Terms and Conditions
THUNDERWEAR APPAREL, INC.’S TERMS AND CONDITIONS
1. Incorporation: These terms and conditions are a part of Thunderwear’s preliminary quote sheet.
2. Pricing: The unit costs in Thunderwear’s preliminary quote sheet reflect the costs of the goods landed in Los Angeles, California, via standard ocean shipment. Express air shipment is available upon Customer’s request at a premium. In addition, the unit costs in Thunderwear’s preliminary quote sheet reflect the goods as constructed at time of quote. Pricing is subject to change if original construction is revised at Customer’s request.
3. Delivery and Availability: Unless otherwise agreed, delivery of the goods is F.O.B. Los Angeles. All delivery dates in Thunderwear’s preliminary quote sheet or Customer’s purchase order are approximate only. Projected availability is subject to change if factory production is impacted or delayed by revisions to construction or delays by Customer in evaluating pre-production samples. Express air shipment is available upon Customer’s request at a premium if those impacts or delays require an expedited delivery.
4. Cancellation: If Customer cancels the order after issuance of a purchase order, Customer agrees to pay Thunderwear its costs incurred in connection with the order up to the date of cancellation, including but not limited to costs of pre-production sampling as well as any raw materials purchased or otherwise customized for the bulk order. If Customer requests that Thunderwear produce a sample of the goods before placement of a bulk order or issuance of a purchase order, and Customer declines to place a bulk order or issue a purchase order after receiving the sample, Customer agrees to pay Thunderwear for its sampling costs on a time and materials basis.
5. Warranty: Thunderwear warrants goods of its own manufacture against defects in materials and workmanship. Customer must give Thunderwear written notice of any alleged defect covered by this warranty within a reasonable period after discovery. Upon timely written notice, Thunderwear will, at its option, either replace the goods covered by this warranty or refund to Customer the purchase price of those goods. This is Thunderwear’s only warranty.
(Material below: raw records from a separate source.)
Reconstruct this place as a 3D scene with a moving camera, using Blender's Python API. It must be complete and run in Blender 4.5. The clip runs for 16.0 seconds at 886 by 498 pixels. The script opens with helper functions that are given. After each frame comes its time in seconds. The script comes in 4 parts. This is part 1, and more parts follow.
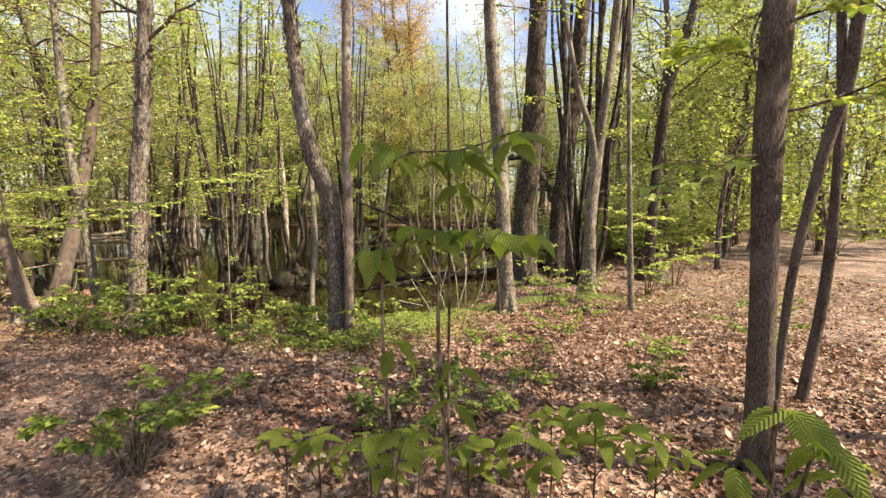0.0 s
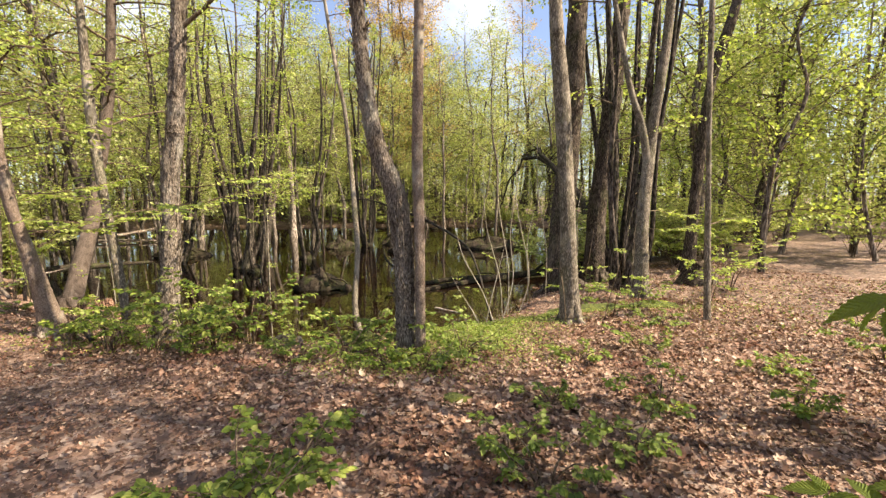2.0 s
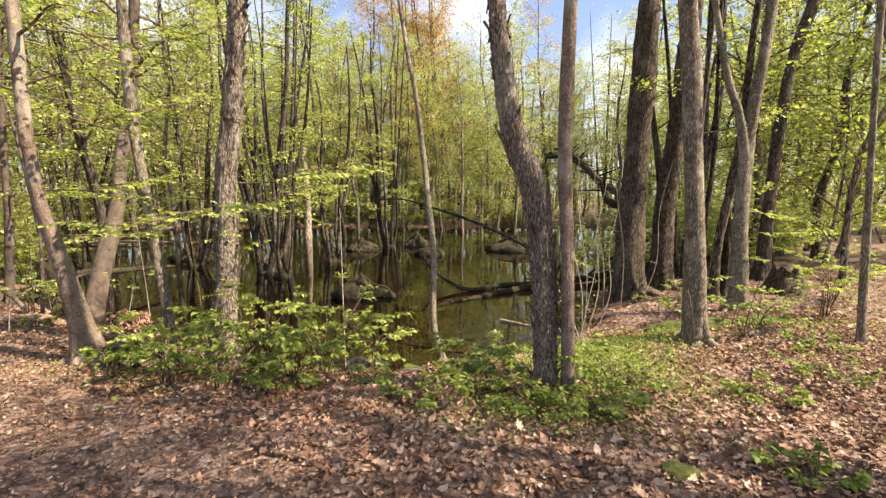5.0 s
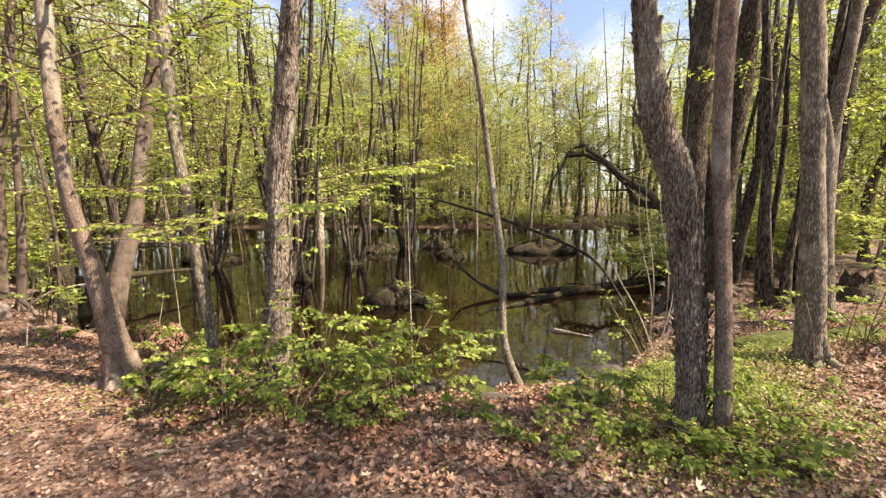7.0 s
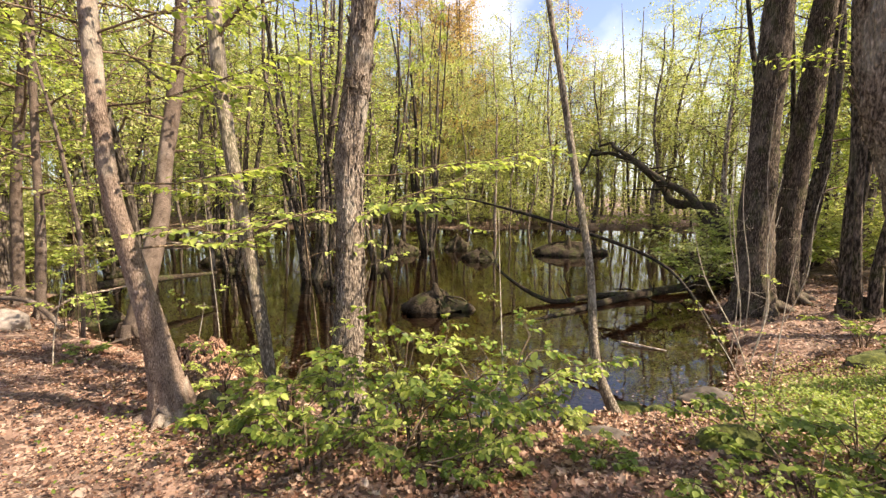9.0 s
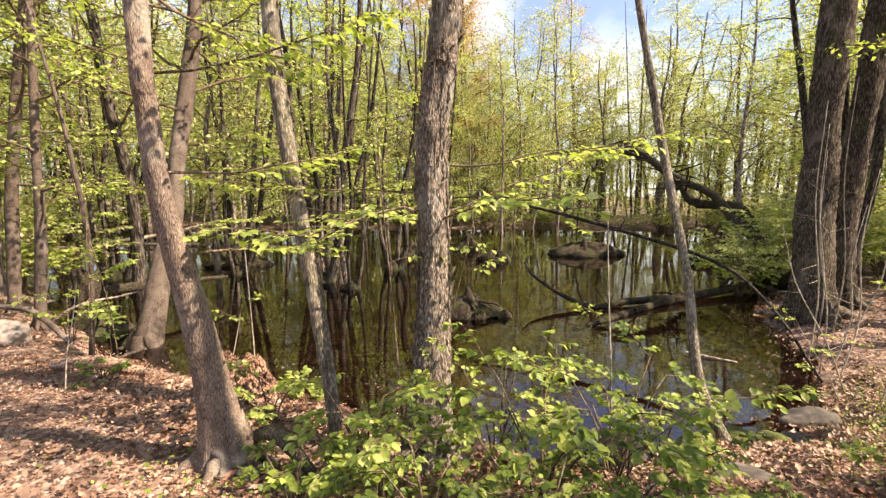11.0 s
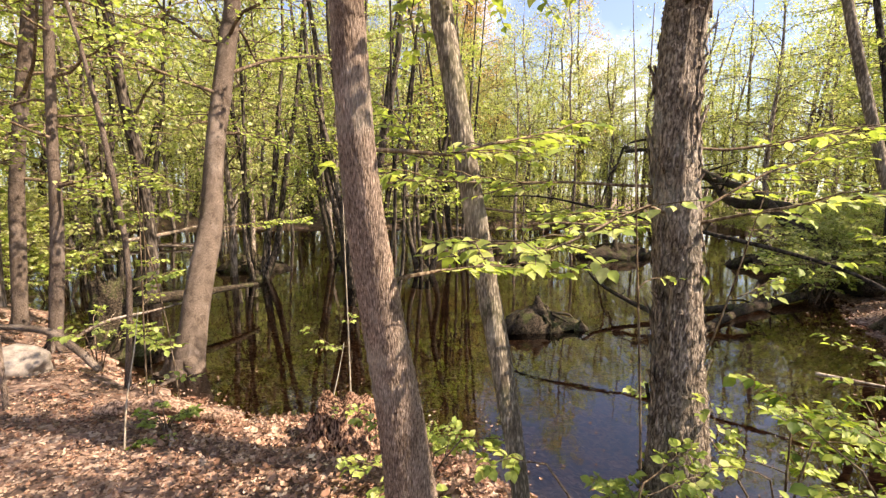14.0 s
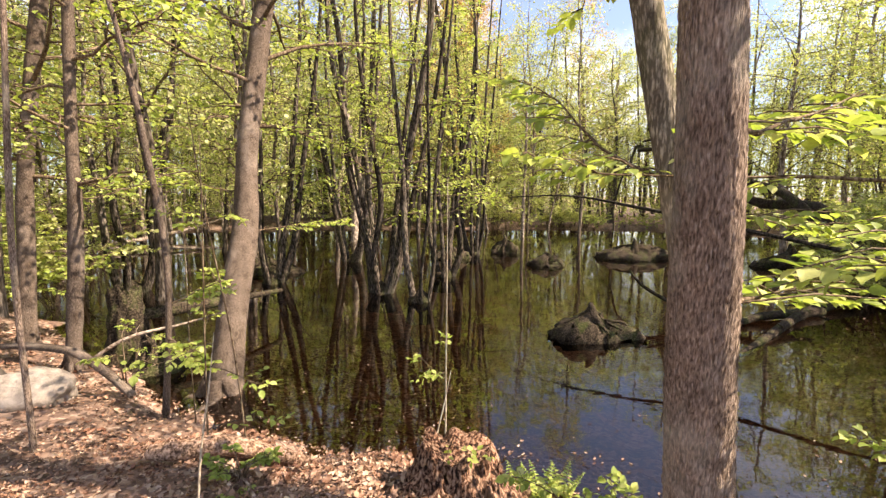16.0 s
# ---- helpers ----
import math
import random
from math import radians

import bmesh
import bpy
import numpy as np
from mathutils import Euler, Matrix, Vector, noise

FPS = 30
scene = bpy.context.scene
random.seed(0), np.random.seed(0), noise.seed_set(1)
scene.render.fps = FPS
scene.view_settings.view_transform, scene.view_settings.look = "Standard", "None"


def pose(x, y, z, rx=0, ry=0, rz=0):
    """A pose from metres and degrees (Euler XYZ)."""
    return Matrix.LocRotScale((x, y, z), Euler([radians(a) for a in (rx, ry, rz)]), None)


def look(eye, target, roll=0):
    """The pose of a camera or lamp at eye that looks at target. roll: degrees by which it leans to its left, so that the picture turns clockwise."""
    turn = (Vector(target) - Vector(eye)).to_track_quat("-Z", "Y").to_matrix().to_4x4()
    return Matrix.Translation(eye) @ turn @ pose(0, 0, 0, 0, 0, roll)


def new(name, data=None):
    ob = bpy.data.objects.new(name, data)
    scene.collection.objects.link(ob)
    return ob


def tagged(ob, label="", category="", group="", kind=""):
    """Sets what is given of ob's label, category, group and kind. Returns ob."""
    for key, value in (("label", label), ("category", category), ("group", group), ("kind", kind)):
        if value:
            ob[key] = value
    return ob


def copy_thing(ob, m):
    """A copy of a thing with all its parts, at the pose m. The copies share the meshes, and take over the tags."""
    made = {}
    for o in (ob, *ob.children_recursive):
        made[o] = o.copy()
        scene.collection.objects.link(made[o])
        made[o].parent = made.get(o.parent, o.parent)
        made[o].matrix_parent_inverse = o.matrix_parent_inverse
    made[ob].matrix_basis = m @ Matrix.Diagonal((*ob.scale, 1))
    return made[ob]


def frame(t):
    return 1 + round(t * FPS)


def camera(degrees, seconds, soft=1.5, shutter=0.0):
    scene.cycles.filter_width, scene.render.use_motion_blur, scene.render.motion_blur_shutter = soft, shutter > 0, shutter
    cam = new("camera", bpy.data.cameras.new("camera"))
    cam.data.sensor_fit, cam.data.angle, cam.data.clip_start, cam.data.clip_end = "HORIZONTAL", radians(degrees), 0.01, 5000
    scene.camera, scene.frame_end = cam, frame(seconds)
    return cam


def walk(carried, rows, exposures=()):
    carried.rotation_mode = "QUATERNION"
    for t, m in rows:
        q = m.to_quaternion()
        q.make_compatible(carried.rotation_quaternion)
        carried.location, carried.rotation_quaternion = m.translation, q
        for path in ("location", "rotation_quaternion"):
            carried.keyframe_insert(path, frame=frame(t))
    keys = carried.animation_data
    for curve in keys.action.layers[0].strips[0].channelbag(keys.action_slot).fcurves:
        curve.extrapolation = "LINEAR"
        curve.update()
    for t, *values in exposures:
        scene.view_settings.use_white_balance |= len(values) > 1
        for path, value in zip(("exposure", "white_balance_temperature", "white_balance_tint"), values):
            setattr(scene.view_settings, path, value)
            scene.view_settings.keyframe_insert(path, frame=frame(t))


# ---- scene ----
cam = camera(90.4, 16.0, soft=1.4)
METRES, EYE, TILT, LEAN, TURN = 8.0, 1.55, -6.8, 0.0, 0.0
ROWS = [
    (0.0, 0.0, 0.0, 0.0, -0.0, 0.0, -0.0),
    (0.5, -0.0248, 0.0164, 0.0036, -0.16, 0.02, 0.04),
    (1.0, -0.0528, 0.0297, 0.0047, -0.14, 0.08, 0.05),
    (1.5, -0.0786, 0.0423, 0.0069, -0.22, 0.1, 0.06),
    (2.0, -0.1023, 0.0619, 0.0085, -0.32, 0.06, 0.1),
    (2.5, -0.1263, 0.0791, 0.0085, -0.29, 0.11, 0.09),
    (3.0, -0.1536, 0.0947, 0.0118, -0.15, 0.09, 0.07),
    (3.5, -0.1795, 0.1136, 0.0126, -0.18, 0.08, 0.07),
    (4.0, -0.2024, 0.134, 0.0154, -0.37, 0.08, 0.11),
    (6.5, -0.3263, 0.2321, 0.0246, -0.62, 0.09, -0.04),
    (7.0, -0.35, 0.2518, 0.0267, -0.49, 0.11, -0.06),
    (7.5, -0.3714, 0.2741, 0.0292, -0.35, 0.08, -0.04),
    (8.0, -0.3939, 0.2931, 0.0294, 0.01, 0.09, -0.07),
    (8.5, -0.421, 0.3094, 0.0339, 0.19, 0.11, -0.14),
    (9.0, -0.4459, 0.3301, 0.0351, 0.06, 0.08, -0.14),
    (11.5, -0.567, 0.4191, 0.0399, -1.31, 0.14, -0.07),
    (12.0, -0.595, 0.4352, 0.0429, -1.61, 0.11, -0.06),
    (12.5, -0.6201, 0.4581, 0.0435, -1.81, 0.08, -0.05),
    (13.0, -0.6445, 0.4812, 0.0473, -2.01, 0.03, -0.03),
    (13.5, -0.6718, 0.5, 0.0474, -2.31, 0.01, -0.0),
    (14.0, -0.6982, 0.5191, 0.0489, -2.56, 0.07, -0.02),
    (14.5, -0.7222, 0.5389, 0.0523, -2.81, 0.09, 0.01),
    (15.0, -0.7476, 0.5543, 0.0537, -3.12, 0.12, 0.03),
    (15.5, -0.7733, 0.5697, 0.057, -3.44, 0.1, 0.05),
    (16.0, -0.7993, 0.5909, 0.0562, -3.72, 0.07, 0.1),
]
walk(cam, [(t, pose(0, 0, EYE, TILT, LEAN, TURN) @ pose(METRES * x, METRES * y, METRES * z, 90 + pitch, roll, yaw)) for t, x, y, z, yaw, pitch, roll in ROWS],
     exposures=[(0.0, 1.42, 7200, 10), (4.0, 1.46, 7200, 11), (8.0, 1.56, 7300, 14), (16.0, 1.72, 7300, 16)])

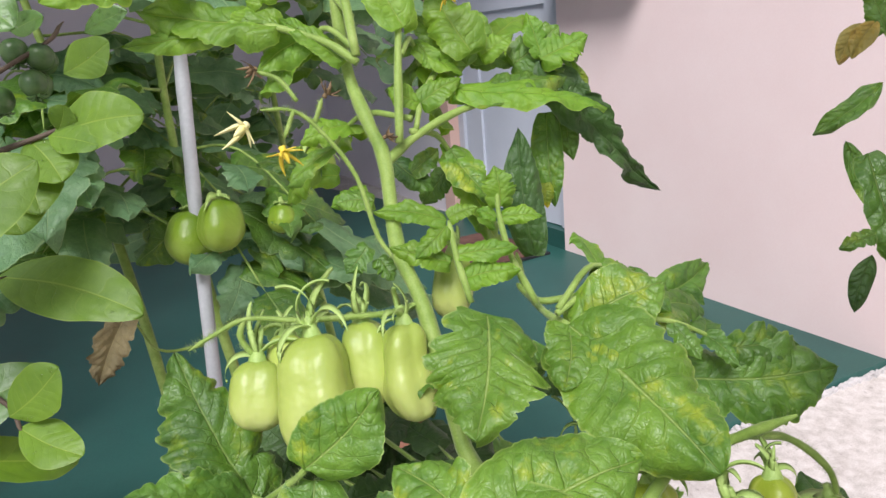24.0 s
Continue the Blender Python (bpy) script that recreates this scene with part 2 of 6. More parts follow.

Thunderwear expressly disclaims, and Customer waives, all other warranties, whether express or implied, including any warranties of merchantability or fitness for a particular purpose.
6. Limitation of Liability: Thunderwear is not liable for any lost profits, lost sales or consequential, incidental or special damages arising from or in connection with the order, the agreement or the contemplated transactions.
7. Indemnity: If the goods are designed or to be designed by Customer, Customer’s agent or anyone other than Thunderwear, Customer agrees to defend, indemnify and hold Thunderwear harmless from all claims and liabilities arising from or alleging infringement of intellectual property rights.
8. Force Majeure: Thunderwear is not liable for any damages or delays if those damages or delays arise from or are caused by conditions beyond Thunderwear’s control, including but not limited to acts of God, wars, insurrections, riots, strikes, rebellions, lock outs, severe weather, embargo, typhoons, go slows, tidal waves, and acts of government including customs examinations and denials or cancellations of licenses.
9. Contracting Parties: Thunderwear’s contract is with Customer only. No benefits, rights, duties or obligations as to third parties are intended by Thunderwear’s preliminary price quote or Customer’s purchase order.
10. Severability: If any provision of Thunderwear’s preliminary quote sheet, including these terms and conditions, is found to be unenforceable, that provision will be severed and the remaining provisions will continue to be enforceable.
11. Choice of Law: The order is to be interpreted in accordance with and governed by California law. Any legal action filed against Thunderwear in connection with the order must be brought in California.